不動産のアベノミクス相場、再来は?
持ち家やマンションをどのタイミングでどれくらいの価格で購入するかは、個人の人生設計上、大きなイベントである。日本銀行の政策フレームワークを踏まえると、景気回復が続きインフレ率が上昇しても、長期金利はきわめてゆっくりとしか上昇しないとお伝えしたが、低金利のうちに住宅購入検討したい人もいるかもしれない。
また、インフレ期待が高まるなかで、一部では「サラリーマン大家さんブーム」が再燃し、不動産投資はじめる人も増えている。物件の追加購入を検討するにしても、ある時点での売却を考えるにしても、不動産価格の動向が気になる人も多いのではないだろうか?
アベノミクスが発動した2013年以降、株価上昇に遅れるかたちで、不動産価格の上昇が続き、それが経済メディアを賑わしていた。とはいえ、価格上昇が見られたのは、東京・大阪などの都市部・商業地の地価、そしてマンション価格などに限られる。住宅を含めた全国の地価(基準地価7月1日時点)は、2013年から2016年までずっと対前年比でマイナス、つまりわずかながら下落が続いているのが実情なのだ。
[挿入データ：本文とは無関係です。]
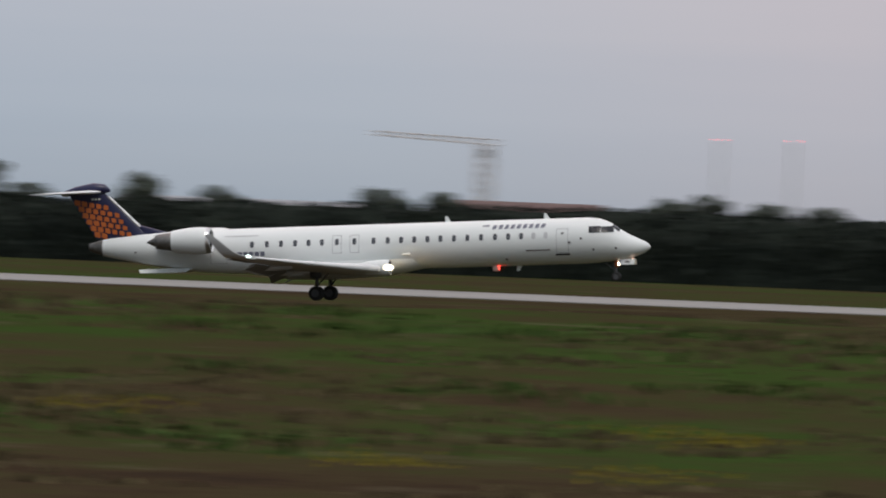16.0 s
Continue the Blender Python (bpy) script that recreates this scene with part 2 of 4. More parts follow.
M_NAVY = varied("navy_blue_paint", (0.012, 0.012, 0.045), (0.020, 0.020, 0.070), 0.35, fine=2.0, coarse=0.4)
M_ORANGE = varied("orange_paint", (0.42, 0.100, 0.018), (0.56, 0.15, 0.03), 0.4, fine=3.0, coarse=0.5)
M_METAL = varied("bare_metal", (0.55, 0.56, 0.57), (0.72, 0.72, 0.72), 0.3, 0.9, fine=3.0, coarse=0.6)
M_EXHAUST = varied("heat_stained_metal", (0.10, 0.095, 0.09), (0.26, 0.25, 0.24), 0.45, 0.7, fine=4.0, coarse=1.0)
M_DARK = varied("intake_shade", (0.008, 0.008, 0.009), (0.02, 0.02, 0.022), 0.7, fine=5.0, coarse=1.0)
M_BAFFLE = varied("matt_black_baffle", (0.0015, 0.0015, 0.0015), (0.003, 0.003, 0.003), 0.95, fine=5.0, coarse=1.0)
M_GLASS = varied("dark_cabin_glass", (0.07, 0.075, 0.085), (0.11, 0.115, 0.13), 0.12, fine=2.0, coarse=0.5)
M_SCREEN = varied("dark_cockpit_glass", (0.012, 0.013, 0.016), (0.024, 0.026, 0.03), 0.22, fine=2.0, coarse=0.5, spec=0.25)
M_PALEPANE = varied("shaded_cabin_pane", (0.50, 0.51, 0.53), (0.60, 0.61, 0.62), 0.25, fine=3.0, coarse=0.6)
M_SEAM = varied("grey_panel_seam", (0.40, 0.41, 0.43), (0.50, 0.51, 0.52), 0.5, fine=4.0, coarse=1.0)
M_GREYBLUE = varied("grey_blue_lettering", (0.13, 0.14, 0.19), (0.18, 0.19, 0.24), 0.4, fine=4.0, coarse=1.0)
M_BLACK = varied("black_paint", (0.012, 0.012, 0.013), (0.03, 0.03, 0.03), 0.5, fine=5.0, coarse=1.0)
M_RUBBER = varied("tyre_rubber", (0.012, 0.012, 0.012), (0.03, 0.029, 0.028), 0.85, fine=9.0, coarse=2.0)
M_GOLD = varied("gold_paint", (0.65, 0.42, 0.03), (0.75, 0.5, 0.05), 0.4, fine=4.0, coarse=1.0)
M_RED = varied("signal_red_paint", (0.33, 0.022, 0.014), (0.46, 0.04, 0.025), 0.55, fine=5.0, coarse=0.5)
M_SIGNWHITE = varied("weathered_white_paint", (0.48, 0.44, 0.38), (0.66, 0.63, 0.57), 0.6, fine=4.0, coarse=0.4)
M_STEEL = varied("galvanised_steel", (0.22, 0.225, 0.23), (0.36, 0.365, 0.37), 0.5, 0.4, fine=6.0, coarse=1.0)
M_DIM = varied("dark_instrument_plastic", (0.05, 0.05, 0.055), (0.10, 0.10, 0.105), 0.6, fine=5.0, coarse=1.0)
M_BARK = varied("tree_bark", (0.03, 0.024, 0.018), (0.07, 0.055, 0.04), 0.95, fine=3.0, coarse=0.5)
M_LEAF = varied("dark_green_leaves", (0.070, 0.083, 0.067), (0.140, 0.157, 0.118), 0.9, fine=1.0, coarse=0.12, island=0.4)
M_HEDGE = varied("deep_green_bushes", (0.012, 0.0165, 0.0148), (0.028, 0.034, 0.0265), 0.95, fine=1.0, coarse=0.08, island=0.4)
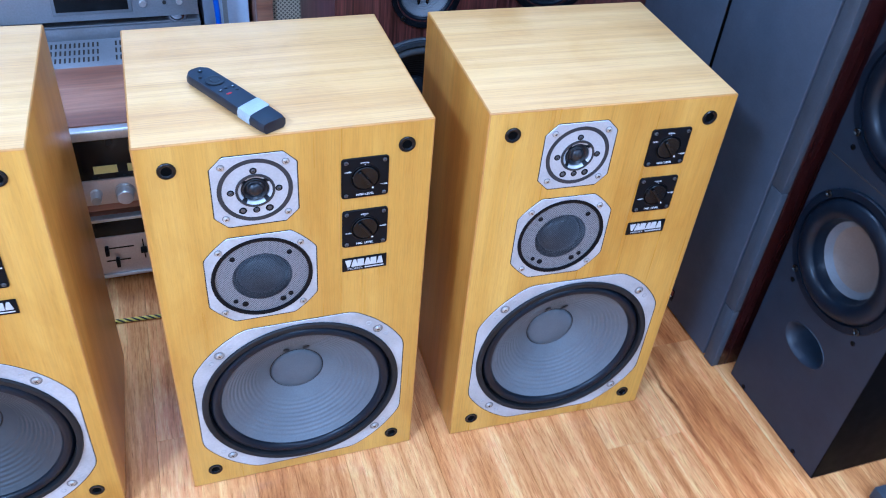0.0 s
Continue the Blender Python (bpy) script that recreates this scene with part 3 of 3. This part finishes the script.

一方、都市と地方とでは地価の状況はまったく異なり、東京圏の住宅地の地価は2014年以降、3年連続で上昇している。とはいえ、各年の上昇率はいずれも0.5%程度に過ぎず、この住宅価格上昇を支えているのは、投資対象となっているハイスペック・マンションなどの高額物件である。株高などによって拡大した家計や企業の金融資産が、これらの物件に流入しているということだ。
そのため、2015年夏場をピークに日本の株式市場で下落局面が続くと、不動産市況にも陰りが見えはじめた。さらに、タワーマンション高層階の購入による抜け穴的節税策について、税務当局が対応措置を講じると、一部でミニブーム的に活況を呈してきた不動産価格も2016年に入ってピークアウトした。